An optimist, a pragmatic idealist
Duflo subscribes to the optimistic notion (which, perhaps, runs ahead of firm data) that tomorrow might turn out better than today. Duflo’s thought of doing good science, and the thought of doing good is what fills her brain, she admits.
She is part of a crop of economists that follow the line of pragmatic idealism - an ideal where you first believe that there’s something to be done about poverty and then you try to do it.
A passion for immunisation
Duflo has done extensive work in the field of immunisation and is particularly passionate about it. She set up three immunisation camps in Udaipur, Rajasthan that incentivised mothers to bring their children by offering a kilo of lentils for each child. This led to an upshot in full immunisation from six percent to 38 percent. This field experiment had far-reaching and positive effects.
The person and her passions
Juggernaut Books Founder Chiki Sarkar, who is the publisher of the couple’s second book, Poor Economics, says that Esther is a quiet person when you meet her but is quick as an arrow.
Duflo, in a magazine article, had admitted, “I’m not very social, in the sense of cocktail-party social. I don’t like to talk to people I don’t know.” She added that she is “fiercely independent and tough and cool, and
the person who makes the family’s clocks run on time.”
Chiki also revealed that the economist also has a passion for rock climbing, which she pursues in the midst of all the work she does. She also has a passion for classical music. Her only non-classical favourite is a British pop band, Madness.
You can learn from her too!
Duflo has helped create an MITx MicroMasters programme in Data, Economics, and Development Policy, which the Institute launched in 2016. Students, aspiring economists, policy makers and others can take the course online on MIT’s online education platform.

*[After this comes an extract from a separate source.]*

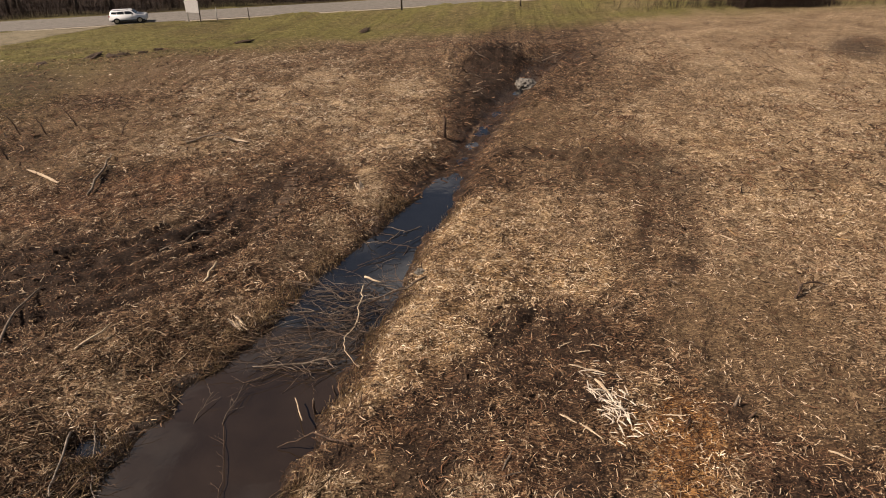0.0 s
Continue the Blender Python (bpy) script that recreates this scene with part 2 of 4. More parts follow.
# dark enough to carry the shade inside the roadside woods in its colour
M_BRUSH = pieces_material("bare_brush", [(0.0, (0.02, 0.013, 0.010)), (0.7, (0.06, 0.04, 0.03)), (1.0, (0.13, 0.09, 0.068))])
M_SOIL = wood_material("rooty_tan_soil", (0.085, 0.050, 0.027), (0.34, 0.235, 0.14), 9, 0.95, 0.8)
M_DARKSOIL = wood_material("torn_dark_soil", (0.02, 0.012, 0.008), (0.085, 0.056, 0.036), 9, 0.95, 0.8)
M_CLEAT = wood_material("pressed_mud", (0.035, 0.023, 0.015), (0.12, 0.079, 0.053), 6, 0.9, 0.6)
M_STONE = wood_material("pale_stone", (0.095, 0.086, 0.074), (0.20, 0.184, 0.162), 4, 0.8, 0.4)
M_ROAD = wood_material("worn_asphalt", (0.125, 0.114, 0.10), (0.18, 0.166, 0.147), 1.5, 0.9, 0.15)
M_GRAVEL = wood_material("gravel", (0.22, 0.185, 0.14), (0.40, 0.35, 0.28), 5, 0.95, 0.6)
M_TRACK = wood_material("dusty_gravel", (0.12, 0.10, 0.062), (0.20, 0.168, 0.11), 1.2, 0.95, 0.4)
M_CARWHITE = plain("white_car_paint", (0.62, 0.63, 0.65), 0.25, 0, 0.02)
M_GLASS = plain("dark_car_glass", (0.012, 0.014, 0.017), 0.06, 0, 0.05)
M_TYRE = plain("tyre_rubber", (0.018, 0.018, 0.018), 0.85)
M_RIM = plain("grey_alloy", (0.42, 0.42, 0.43), 0.35, 0.8)
M_TRIM = plain("black_plastic", (0.025, 0.025, 0.027), 0.6)
M_LAMP = plain("clear_lamp", (0.7, 0.7, 0.7), 0.15)
M_TAIL = plain("red_lamp", (0.35, 0.02, 0.02), 0.2)
M_SIGN = plain("weathered_white_board", (0.60, 0.58, 0.57), 0.55, 0, 0.08)
M_POST = plain("galvanised_post", (0.33, 0.32, 0.30), 0.6, 0.4)
M_POSTDARK = plain("dark_timber_post", (0.06, 0.047, 0.037), 0.85)


# ---------------------------------------------------------------- shared makers
def vnoise(x, y, size, seed):
    """Smooth value noise, 0 to 1, over arrays."""
    x, y = np.asarray(x, float) / size, np.asarray(y, float) / size
    xi, yi = np.floor(x).astype(np.int64), np.floor(y).astype(np.int64)
    u, v = x - xi, y - yi
    u, v = u * u * (3 - 2 * u), v * v * (3 - 2 * v)

    def at(i, j):
        k = (i * 374761393 + j * 668265263 + seed * 974711) & 0x7FFFFFFF
        k = ((k ^ (k >> 13)) * 1274126177) & 0x7FFFFFFF
        return ((k ^ (k >> 16)) & 0xFFFF) / 65535.0
    return (at(xi, yi) * (1 - u) + at(xi + 1, yi) * u) * (1 - v) + (at(xi, yi + 1) * (1 - u) + at(xi + 1, yi + 1) * u) * v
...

She is also an instructor for several courses on MIT opencourseware the university’s open education online platform. Her popular courses include ‘The Challenge of World Poverty’, ‘Foundations of Development Policy’, and ‘Putting Social Sciences to the Test: Field Experiments in Economics’.
A love for India
“She’s very comfortable in India,” says husband Abhijit Banerjee of Duflo. “She doesn’t get information overload.” Her affection for the country is evident as she returns at least once a year to India. While living in Cambridge she would often be surrounded by Indian friends and colleagues. In her apartment in Beacon Hill, where she lived alone, she would cook Indian food in a kitchen remodelled by an Indian architect.
Plans for the prize money
Duflo recalled a story she'd read as a young girl about Marie Curie, the Nobel winner for her work in Physics, who used the proceeds of her first Nobel prize to buy a gram of radium and continue her research.
She said that she would discuss it with her two fellow recipients and figure out what their gram of radium is and use the money for that.